Information supplied →
######
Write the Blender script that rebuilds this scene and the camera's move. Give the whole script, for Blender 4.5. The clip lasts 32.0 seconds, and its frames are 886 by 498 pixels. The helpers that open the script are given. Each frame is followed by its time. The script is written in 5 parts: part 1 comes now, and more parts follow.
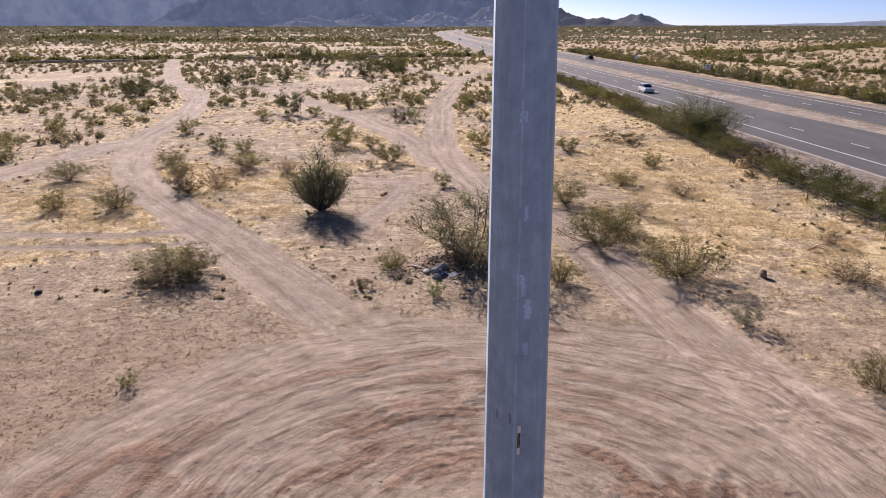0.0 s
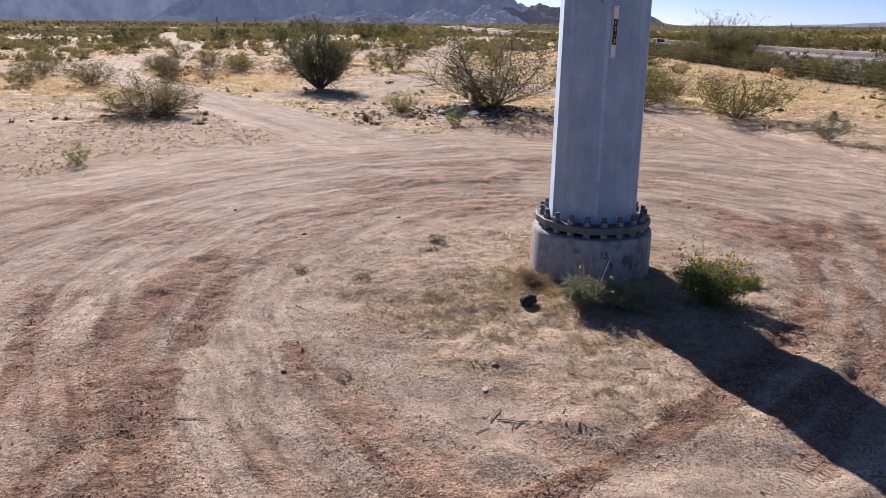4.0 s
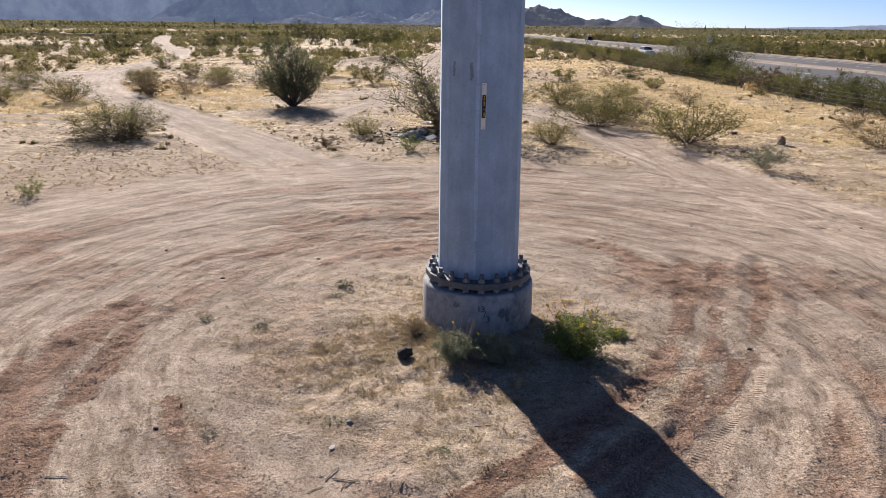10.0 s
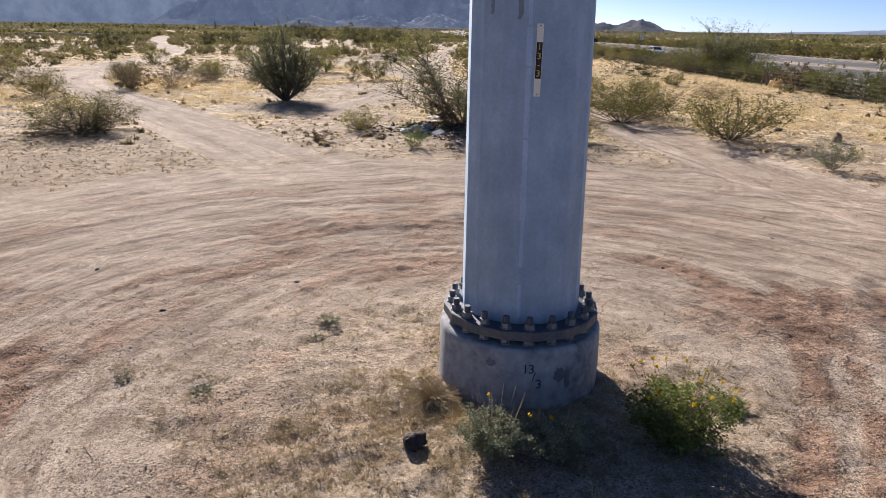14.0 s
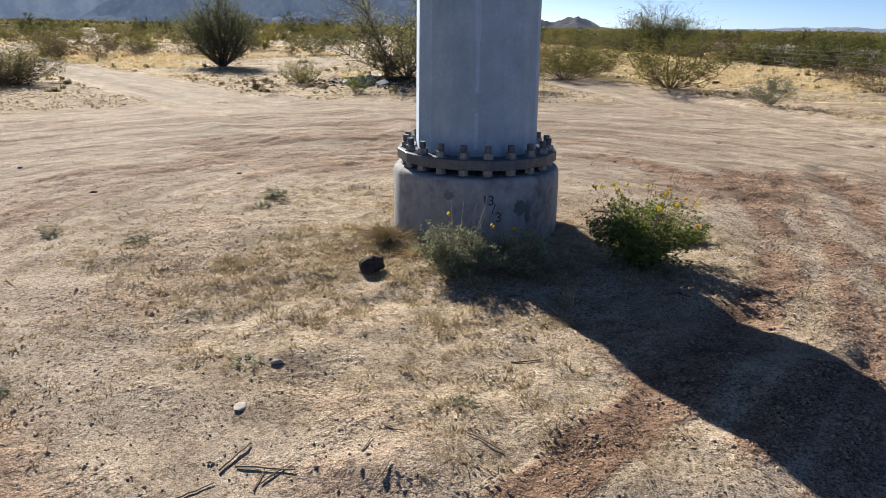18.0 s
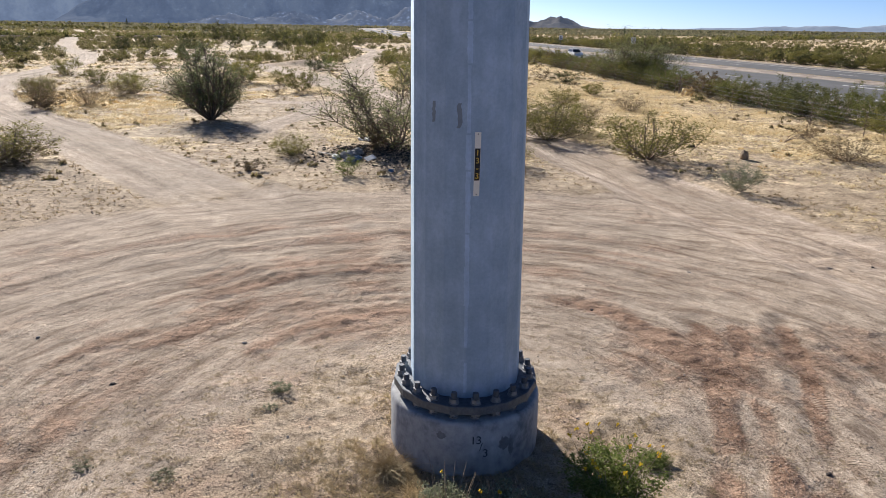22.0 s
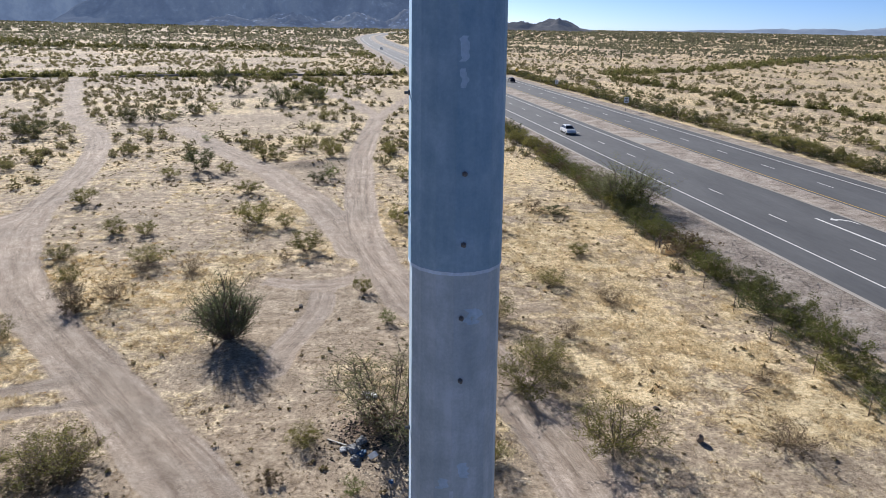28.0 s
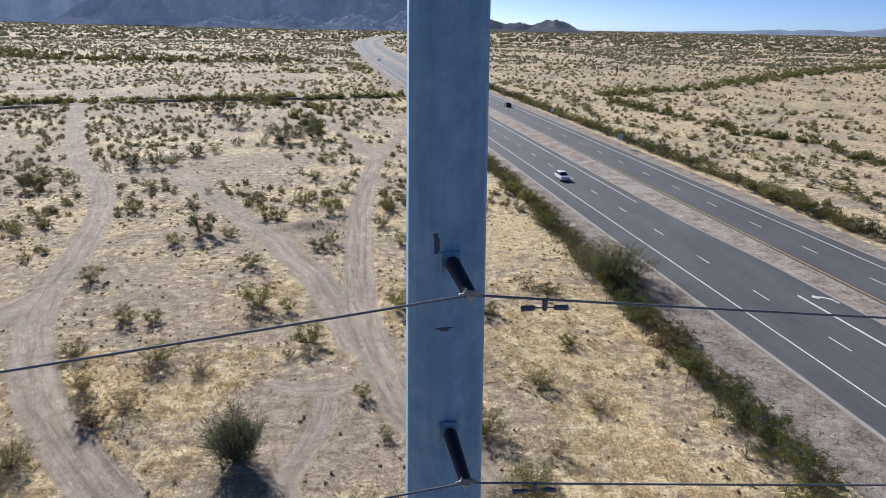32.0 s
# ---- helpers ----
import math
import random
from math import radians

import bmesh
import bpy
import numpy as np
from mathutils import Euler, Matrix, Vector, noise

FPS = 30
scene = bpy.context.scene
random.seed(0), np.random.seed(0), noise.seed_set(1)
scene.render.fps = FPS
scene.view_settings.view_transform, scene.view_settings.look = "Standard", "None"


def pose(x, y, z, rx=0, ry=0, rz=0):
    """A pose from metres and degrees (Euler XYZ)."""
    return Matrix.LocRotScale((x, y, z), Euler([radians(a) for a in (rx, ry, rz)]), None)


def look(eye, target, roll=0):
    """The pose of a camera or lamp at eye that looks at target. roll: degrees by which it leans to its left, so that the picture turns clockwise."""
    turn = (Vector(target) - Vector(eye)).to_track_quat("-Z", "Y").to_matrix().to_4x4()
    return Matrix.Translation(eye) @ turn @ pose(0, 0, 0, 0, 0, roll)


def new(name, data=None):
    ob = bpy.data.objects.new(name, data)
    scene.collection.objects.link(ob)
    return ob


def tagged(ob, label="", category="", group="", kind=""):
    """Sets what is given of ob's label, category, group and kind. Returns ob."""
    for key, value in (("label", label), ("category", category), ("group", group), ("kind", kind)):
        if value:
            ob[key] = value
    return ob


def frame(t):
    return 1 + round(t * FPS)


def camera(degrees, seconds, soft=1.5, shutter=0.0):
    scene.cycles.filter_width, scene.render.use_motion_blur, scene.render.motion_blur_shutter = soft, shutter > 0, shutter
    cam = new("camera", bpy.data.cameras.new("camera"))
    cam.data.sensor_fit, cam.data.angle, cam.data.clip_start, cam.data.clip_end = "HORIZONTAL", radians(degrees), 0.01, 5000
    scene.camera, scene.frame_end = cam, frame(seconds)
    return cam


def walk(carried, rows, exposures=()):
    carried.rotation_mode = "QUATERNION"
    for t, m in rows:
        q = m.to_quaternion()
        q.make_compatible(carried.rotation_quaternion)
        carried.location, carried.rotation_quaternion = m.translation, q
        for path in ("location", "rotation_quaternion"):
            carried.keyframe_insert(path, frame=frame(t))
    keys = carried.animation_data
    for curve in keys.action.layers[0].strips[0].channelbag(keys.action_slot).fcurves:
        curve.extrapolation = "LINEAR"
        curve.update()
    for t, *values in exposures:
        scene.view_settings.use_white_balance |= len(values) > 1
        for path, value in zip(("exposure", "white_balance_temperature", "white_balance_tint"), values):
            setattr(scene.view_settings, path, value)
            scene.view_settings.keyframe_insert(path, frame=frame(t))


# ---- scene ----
######
Task to complete →
Only the lines from the one containing "carried.location, carried.rotation_quaternion = m.translation, q" to the end of the listing belong in the output, each reproduced exactly.

Final result →
        carried.location, carried.rotation_quaternion = m.translation, q
        for path in ("location", "rotation_quaternion"):
            carried.keyframe_insert(path, frame=frame(t))
    keys = carried.animation_data
    for curve in keys.action.layers[0].strips[0].channelbag(keys.action_slot).fcurves:
        curve.extrapolation = "LINEAR"
        curve.update()
    for t, *values in exposures:
        scene.view_settings.use_white_balance |= len(values) > 1
        for path, value in zip(("exposure", "white_balance_temperature", "white_balance_tint"), values):
            setattr(scene.view_settings, path, value)
            scene.view_settings.keyframe_insert(path, frame=frame(t))


# ---- scene ----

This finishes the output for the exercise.